In the Hollandtunnel, all systems are now being put into operation, how is that going?

"That's right. All systems are thoroughly tested after assembly, integration and commissioning. This is done on the basis of all test cases and scenarios that were thought out beforehand. For example, we found out that the final image quality of the camera surveillance system and cameras shown on the operator desk was not at the level we had expected beforehand after all. So during the testing phase of the Holland Tunnel, we were able to investigate and fine-tune this.

What is special is that we are currently commissioning and testing the Hollandtunnel installations by means of a network rerouting via the Thomassentunnel and the Maeslantkering. We do this because the Maasdeltatunnel will not be completed until later and, as a matter of course, we cannot yet establish a connection between the central equipment of the Maasdeltatunnel and the Hollandtunnel installations."

Is this expertise becoming increasingly important within Dutch infrastructure?

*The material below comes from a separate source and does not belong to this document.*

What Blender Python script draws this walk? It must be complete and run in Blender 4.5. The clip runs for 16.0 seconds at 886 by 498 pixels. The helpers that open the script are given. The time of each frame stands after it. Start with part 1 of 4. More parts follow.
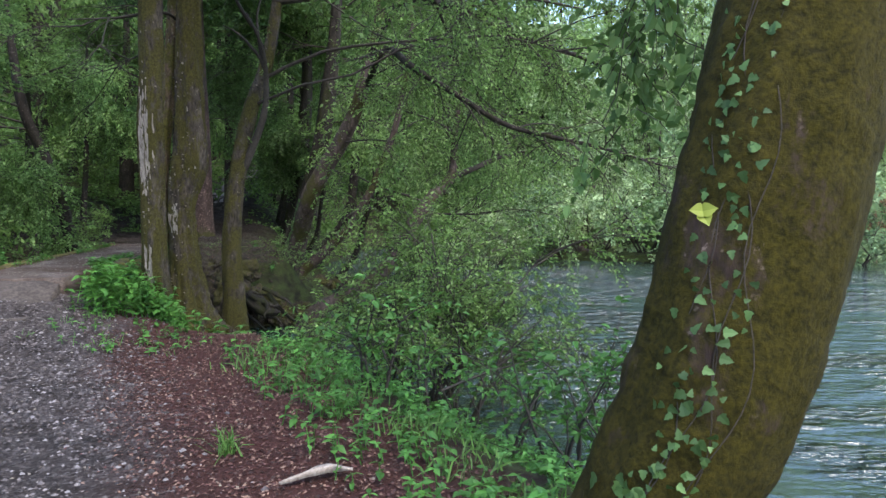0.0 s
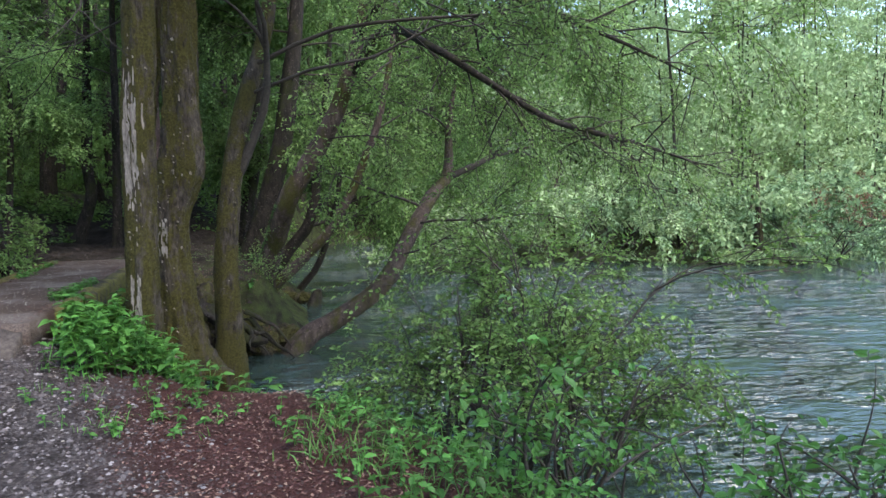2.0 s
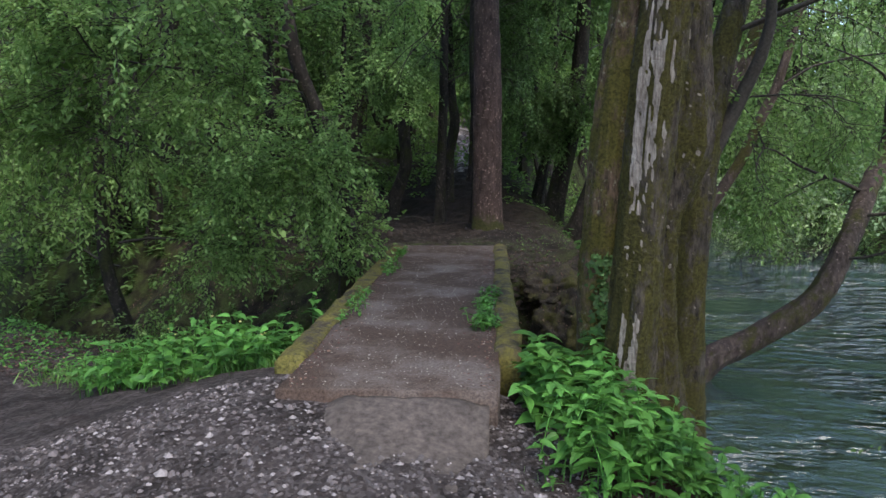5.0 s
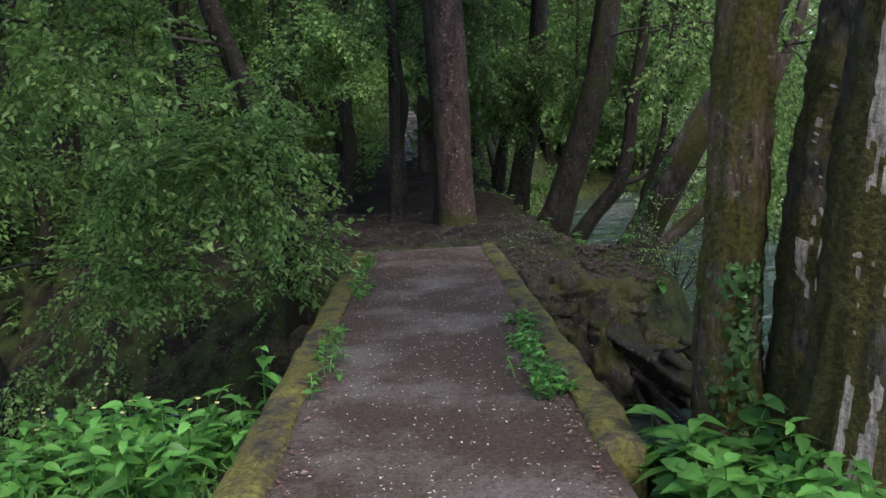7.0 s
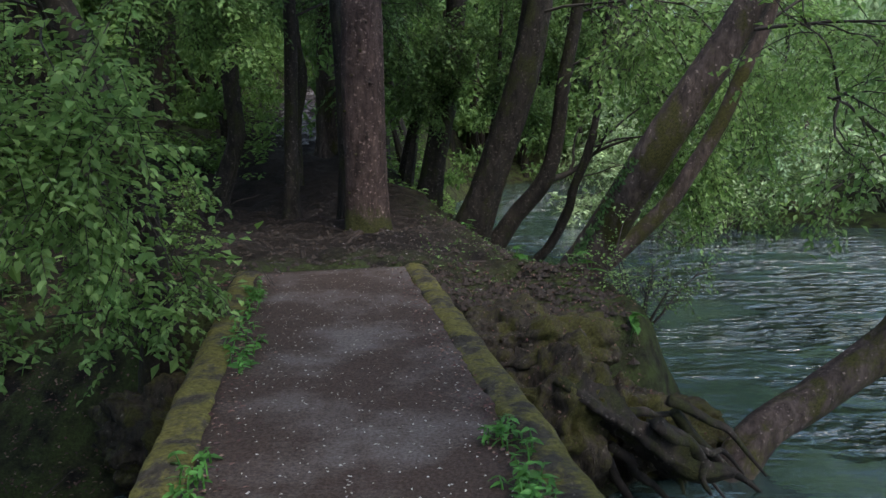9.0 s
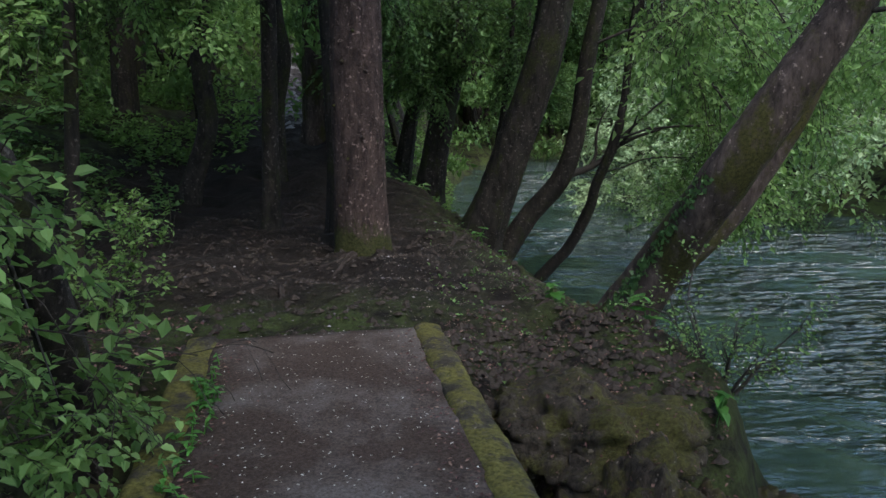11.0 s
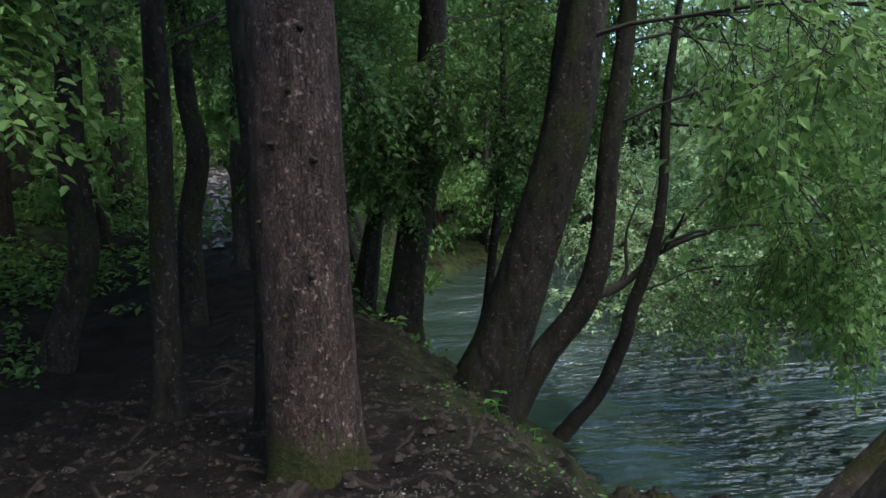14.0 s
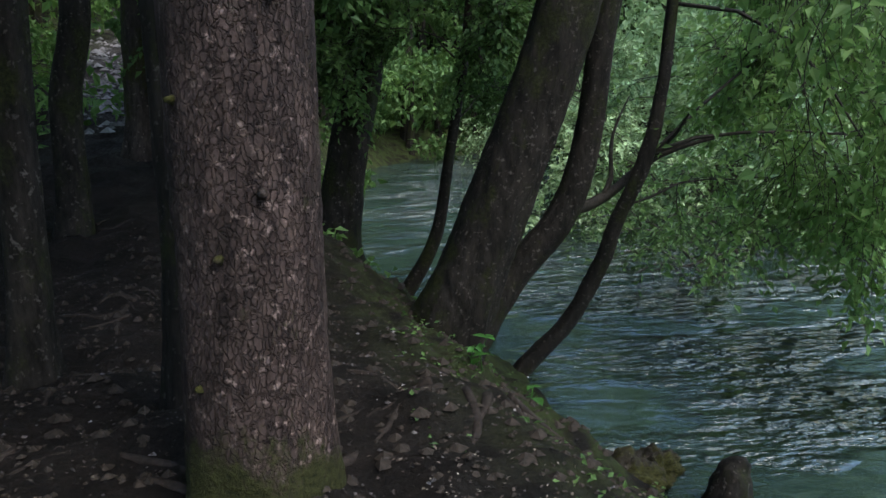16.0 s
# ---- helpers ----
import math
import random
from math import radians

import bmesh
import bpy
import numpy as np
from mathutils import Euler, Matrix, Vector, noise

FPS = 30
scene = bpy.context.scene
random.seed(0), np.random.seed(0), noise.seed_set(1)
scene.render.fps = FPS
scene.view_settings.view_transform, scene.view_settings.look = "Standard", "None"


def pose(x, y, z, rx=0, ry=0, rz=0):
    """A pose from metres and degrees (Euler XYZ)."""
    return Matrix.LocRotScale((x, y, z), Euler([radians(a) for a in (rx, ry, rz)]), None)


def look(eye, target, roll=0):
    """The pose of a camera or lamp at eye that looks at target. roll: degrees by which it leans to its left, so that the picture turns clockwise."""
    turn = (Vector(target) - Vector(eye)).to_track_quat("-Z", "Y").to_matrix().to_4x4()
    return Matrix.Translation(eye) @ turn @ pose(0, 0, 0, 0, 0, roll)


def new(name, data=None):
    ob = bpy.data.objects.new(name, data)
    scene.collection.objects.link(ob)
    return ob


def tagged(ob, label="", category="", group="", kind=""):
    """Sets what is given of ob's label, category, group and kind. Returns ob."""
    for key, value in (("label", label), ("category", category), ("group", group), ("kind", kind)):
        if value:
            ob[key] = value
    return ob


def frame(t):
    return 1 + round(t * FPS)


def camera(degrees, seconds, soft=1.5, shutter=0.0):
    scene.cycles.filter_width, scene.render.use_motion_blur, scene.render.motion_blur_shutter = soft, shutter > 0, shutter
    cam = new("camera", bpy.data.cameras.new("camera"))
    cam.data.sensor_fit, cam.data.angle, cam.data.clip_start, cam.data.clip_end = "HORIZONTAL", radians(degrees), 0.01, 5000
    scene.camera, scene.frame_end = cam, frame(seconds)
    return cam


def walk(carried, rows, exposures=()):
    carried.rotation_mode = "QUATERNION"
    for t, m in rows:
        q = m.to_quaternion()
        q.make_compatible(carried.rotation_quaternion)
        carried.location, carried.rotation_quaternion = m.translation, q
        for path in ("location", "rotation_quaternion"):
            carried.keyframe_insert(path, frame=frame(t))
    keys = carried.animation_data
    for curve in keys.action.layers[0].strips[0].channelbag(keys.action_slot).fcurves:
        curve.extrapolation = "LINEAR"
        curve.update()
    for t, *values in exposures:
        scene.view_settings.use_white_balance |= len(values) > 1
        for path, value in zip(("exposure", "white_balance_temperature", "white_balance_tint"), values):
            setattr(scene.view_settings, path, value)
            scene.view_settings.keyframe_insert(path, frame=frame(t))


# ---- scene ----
cam = camera(59.6, 16.0)
PATH = [
    (0, (1.398, -0.114, 1.047), (1.246, 1.876, 0.912), -0.8),
    (0.5, (0.977, 0.413, 1.109), (0.867, 2.404, 0.958), -2),
    (1, (0.465, 0.877, 1.176), (0.386, 2.870, 1.035), -1.8),
    (1.5, (0.031, 1.365, 1.217), (0.121, 3.358, 1.072), -1.6),
    (2, (-0.462, 1.899, 1.266), (-0.394, 3.892, 1.111), -1.4),
    (2.5, (-0.928, 2.386, 1.319), (-0.940, 4.379, 1.151), -1),
    (3, (-1.363, 2.878, 1.391), (-1.531, 4.862, 1.207), -1.9),
    (3.5, (-1.905, 3.336, 1.432), (-2.253, 5.296, 1.235), -1),
    (4, (-2.313, 3.809, 1.444), (-2.750, 5.747, 1.216), -0.7),
    (4.5, (-2.779, 4.316, 1.489), (-3.327, 6.223, 1.235), -1.4),
    (4.7, (-3.000, 4.523, 1.525), (-3.539, 6.433, 1.281), -0.6),
    (6.8, (-4.334, 6.907, 1.380), (-4.700, 8.857, 1.125), -3.1),
    (7, (-4.419, 7.125, 1.369), (-4.768, 9.076, 1.099), -3.1),
    (7.5, (-4.541, 7.669, 1.365), (-4.790, 9.633, 1.083), -1.8),
    (8, (-4.676, 8.248, 1.338), (-4.881, 10.212, 1.019), -1.1),
    (8.2, (-4.756, 8.468, 1.344), (-4.892, 10.441, 1.044), -0.6),
    (10.3, (-5.179, 10.477, 1.653), (-5.234, 12.436, 1.253), -1.1),
    (10.5, (-5.216, 10.680, 1.665), (-5.286, 12.638, 1.260), -1.3),
    (11, (-5.261, 11.149, 1.767), (-5.312, 13.107, 1.360), -0.7),
    (11.5, (-5.260, 11.732, 1.787), (-5.321, 13.712, 1.509), -1.3),
    (12, (-5.375, 12.305, 1.769), (-5.383, 14.292, 1.546), -1.3),
    (12.5, (-5.409, 12.920, 1.742), (-5.350, 14.910, 1.556), -1.6),
    (13, (-5.541, 13.514, 1.737), (-5.452, 15.506, 1.584), -2.2),
    (13.5, (-5.605, 14.132, 1.728), (-5.485, 16.123, 1.589), -2.5),
    (14, (-5.710, 14.736, 1.739), (-5.628, 16.728, 1.586), -2.9),
    (14.5, (-5.793, 15.251, 1.752), (-5.648, 17.237, 1.566), -2.8),
    (15, (-5.824, 15.740, 1.732), (-5.626, 17.713, 1.472), -2.4),
    (15.5, (-5.997, 16.131, 1.696), (-5.700, 18.070, 1.304), -1),
    (16, (-6.103, 16.501, 1.669), (-5.791, 18.429, 1.240), -0.2),
]
LIGHT = [(0, 2.1, 6420, 9), (3, 2.12, 6420, 9), (4.5, 1.9, 6450, 9), (7.5, 1.86, 6560, 9), (11, 1.62, 6200, 6), (16, 1.72, 6120, 3)]
walk(cam, [(t, look(eye, target, roll)) for t, eye, target, roll in PATH], LIGHT)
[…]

"Basically, it has always been important to ensure safety in tunnels. We see that we are keeping up with the innovations in the market in this area, with systems becoming smarter and more advanced. Moreover, in the Netherlands we are facing a huge job of renewing and renovating our tunnels. So within that task, many installations also need to be replaced. Ballast Nedam is fully committed to this and we are even expanding our teams of specialists for this.

For example, we are already renewing and renovating tunnel technical installations in the Roertunnel and Tunnel Swalmen (A73), together with our consortium partner Croonwolter&dros. These works will be fully completed by 2024, allowing road users to drive through these tunnels in accordance with the highest safety requirements as well. That feels good!"